Jugée stratégique par le gouvernement français, l'activité transport et logistique est aujourd'hui au centre de gravité du groupe construit au fil des décennies par Vincent Bolloré, et aujourd'hui dirigé par son fils Cyrille Bolloré. L'an dernier, Bolloré avait cédé à l'italien MSC, le grand rival de CMA CGM, la partie africaine de sa branche transport et logistique , pour 5,7 milliards d'euros.

Sans l'Afrique, l'entité emploie 13.500 salariés et se montre particulièrement active dans le conseil et la prise en main de la supply-chain pour le compte de clients, un savoir-faire « d'architecte logistique » complémentaire à celui de CMA CGM.

Deux familles qui se connaissent

L'an dernier, le groupe Bolloré a profité de la période exceptionnelle du transport pour afficher des résultats en forte hausse, avec 7,1 milliards d'euros de chiffre d'affaires (+ 36 % sur un an) - dont 2,6 milliards en Afrique-, et 437 millions de résultat opérationnel (+71 %). Fin décembre, la branche Logistics détenait 1,2 milliard d'euros de trésorerie nette. CMA CGM présente donc aujourd'hui une proposition plus ou moins similaire en termes de montant à celle de MSC, pour une entité dotée du double de revenus mais disposant de moins d'actifs matériels.

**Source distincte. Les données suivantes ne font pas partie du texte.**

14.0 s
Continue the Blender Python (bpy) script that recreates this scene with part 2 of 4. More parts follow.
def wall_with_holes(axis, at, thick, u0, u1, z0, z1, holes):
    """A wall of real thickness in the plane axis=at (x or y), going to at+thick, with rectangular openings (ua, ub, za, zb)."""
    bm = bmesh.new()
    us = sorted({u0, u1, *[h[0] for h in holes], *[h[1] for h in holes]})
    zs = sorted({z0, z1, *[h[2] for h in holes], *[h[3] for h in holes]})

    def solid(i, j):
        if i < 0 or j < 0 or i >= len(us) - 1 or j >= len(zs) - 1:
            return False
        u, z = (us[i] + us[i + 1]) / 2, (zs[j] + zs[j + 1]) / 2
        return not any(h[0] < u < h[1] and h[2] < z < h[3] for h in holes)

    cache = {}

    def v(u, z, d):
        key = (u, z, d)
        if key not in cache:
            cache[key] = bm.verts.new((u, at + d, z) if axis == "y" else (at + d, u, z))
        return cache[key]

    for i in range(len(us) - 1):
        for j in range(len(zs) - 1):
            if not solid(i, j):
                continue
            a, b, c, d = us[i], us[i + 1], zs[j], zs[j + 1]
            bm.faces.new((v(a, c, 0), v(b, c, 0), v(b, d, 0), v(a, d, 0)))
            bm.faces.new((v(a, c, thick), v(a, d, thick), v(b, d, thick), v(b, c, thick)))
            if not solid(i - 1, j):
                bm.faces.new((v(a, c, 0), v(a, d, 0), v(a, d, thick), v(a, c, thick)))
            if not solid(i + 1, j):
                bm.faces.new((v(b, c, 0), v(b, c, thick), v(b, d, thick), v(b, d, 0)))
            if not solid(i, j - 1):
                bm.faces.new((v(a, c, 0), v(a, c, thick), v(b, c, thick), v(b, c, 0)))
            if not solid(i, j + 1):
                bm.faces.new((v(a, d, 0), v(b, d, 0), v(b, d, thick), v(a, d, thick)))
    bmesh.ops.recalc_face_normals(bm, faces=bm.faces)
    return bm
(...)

L'intérêt de CMA CGM pour Bolloré logistique n'est pas nouveau. Début 2022, Rodolphe Saadé avait fait part de son intérêt mais Cyrille Bolloré, qui le connaît bien, avait alors donné la priorité aux discussions avec MSC sur la cession de sa branche africaine. Rodolphe Saadé a attendu à peine quelques mois après la clôture de l'opération avec le géant italien pour revenir à la charge.

Possédant le même ADN familial, les deux groupes se connaissent de longue date et ont vu leurs destins s'entrecroiser par le passé. En 2005, Bolloré avait cédé sa flotte maritime issue du rachat de l'armateur Delmas à CMA CGM, puis mis à profit le produit de l'opération pour accélérer son expansion en Afrique.

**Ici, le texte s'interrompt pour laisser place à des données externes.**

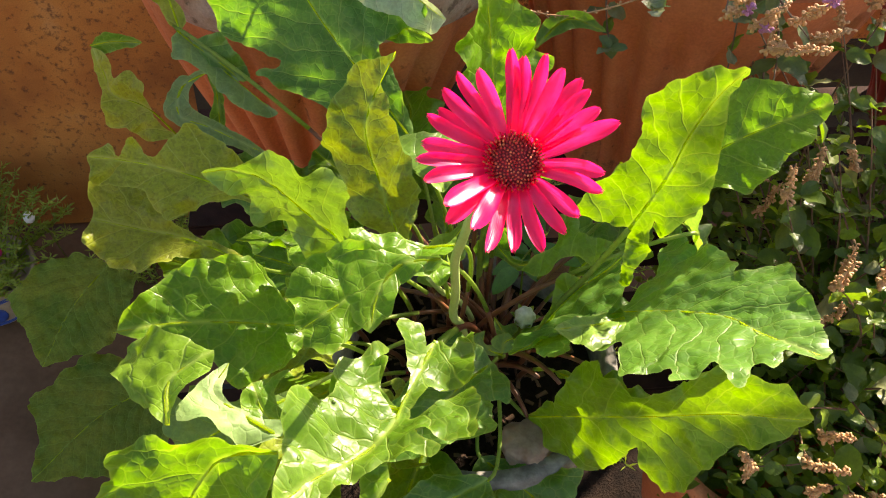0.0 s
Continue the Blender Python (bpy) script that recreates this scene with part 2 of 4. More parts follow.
def empty(name, at=(0, 0, 0), turn=0.0):
    ob = new(name)
    ob.empty_display_size = 0.05
    ob.matrix_basis = pose(*at, 0, 0, turn)
    return ob


def spline(points, n=8):
    """A smooth line through points (tuples of any length)."""
    p = [np.array(q, float) for q in points]
    p = [2 * p[0] - p[1], *p, 2 * p[-1] - p[-2]]
    out = []
    for a, b, c, d in zip(p, p[1:], p[2:], p[3:]):
        for k in range(n):
            t = k / n
            out.append(0.5 * (2 * b + (c - a) * t + (2 * a - 5 * b + 4 * c - d) * t * t + (3 * b - a - 3 * c + d) * t ** 3))
    return out + [p[-2]]


def tube(bm, line, radii, sides=8, squash=1.0):
    """A tapered tube along a line."""
    line = [Vector(p) for p in line]
    rings = []
    ref = Vector((0.31, 0.2, 0.93))
    for i, p in enumerate(line):
        d = (line[min(i + 1, len(line) - 1)] - line[max(i - 1, 0)]).normalized()
        x = d.cross(ref)
        x = x.normalized() if x.length > 1e-4 else d.orthogonal().normalized()
        y = d.cross(x)
        f = i / (len(line) - 1) * (len(radii) - 1)
        k = min(int(f), len(radii) - 2)
        r = radii[k] + (radii[k + 1] - radii[k]) * (f - k)
        rings.append([bm.verts.new(p + x * (r * math.cos(a)) + y * (r * squash * math.sin(a))) for a in (2 * math.pi * j / sides for j in range(sides))])
    for a, b in zip(rings, rings[1:]):
        for j in range(sides):
            bm.faces.new((a[j], a[(j + 1) % sides], b[(j + 1) % sides], b[j]))
    bm.faces.new(rings[0][::-1])
    bm.faces.new(rings[-1])
    return rings


def lathe(bm, profile, sides=64, flute=0, depth=0.0, low=0.0, high=1.0):
    """A turned form; between the heights low and high its wall is fluted."""
    rings = []
    for r, z in profile:
        ring = []
        k = 0.0
        if flute and low <= z <= high:
            k = min(1.0, (z - low) / 0.03, (high - z) / 0.06)
        for j in range(sides):
            a = 2 * math.pi * j / sides
            rr = r - depth * k * (0.5 + 0.5 * math.cos(flute * a)) ** 2
            ring.append(bm.verts.new((rr * math.cos(a), rr * math.sin(a), z)))
        rings.append(ring)
    for a, b in zip(rings, rings[1:]):
        for j in range(sides):
            bm.faces.new((a[j], a[(j + 1) % sides], b[(j + 1) % sides], b[j]))
    return rings


def box(bm, size, at=(0, 0, 0), bevel=0.003):
    made = bmesh.ops.create_cube(bm, size=1.0)["verts"]
    for v in made:
        v.co = Vector((v.co.x * size[0] + at[0], v.co.y * size[1] + at[1], v.co.z * size[2] + at[2]))
    if bevel:
        edges = list({e for v in made for e in v.link_edges})
        bmesh.ops.bevel(bm, geom=edges, offset=bevel, segments=2, affect="EDGES")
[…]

Selon une source bancaire qui connaît bien le groupe breton, ce dernier était plutôt dans une logique d'expansion de son activité de logistique et a des acquisitions en vue. Ce qui ne l'empêcherait pas de faire preuve d'opportunisme en cas d'offre « à prix canon », comme pour les actifs africains.

Bolloré à l'heure des choix

Sans cette division, la physionomie de la galaxie Bolloré serait largement modifiée - une nouvelle fois-, avec l'actif Vivendi en guise de ligne principale. Ce serait toutefois un choix radical, l'activité logistique étant l'oeuvre phare de Vincent Bolloré : à partir du rachat de la Scac en 1986, à l'époque pour 150 millions de francs, il a bâti un empire international pesant désormais 18 milliards d'euros en Bourse.

Mais aujourd'hui, Bolloré est à l'heure des choix : s'il veut persévérer dans la logistique mondiale, il devra investir massivement pour suivre le rythme effréné de la consolidation d'un secteur rempli de mastodontes internationaux. Avec le produit de la cession, Bolloré pourrait par ailleurs renforcer son emprise sur Vivendi et le sortir de la cote, une opération régulièrement évoquée par les analystes financiers.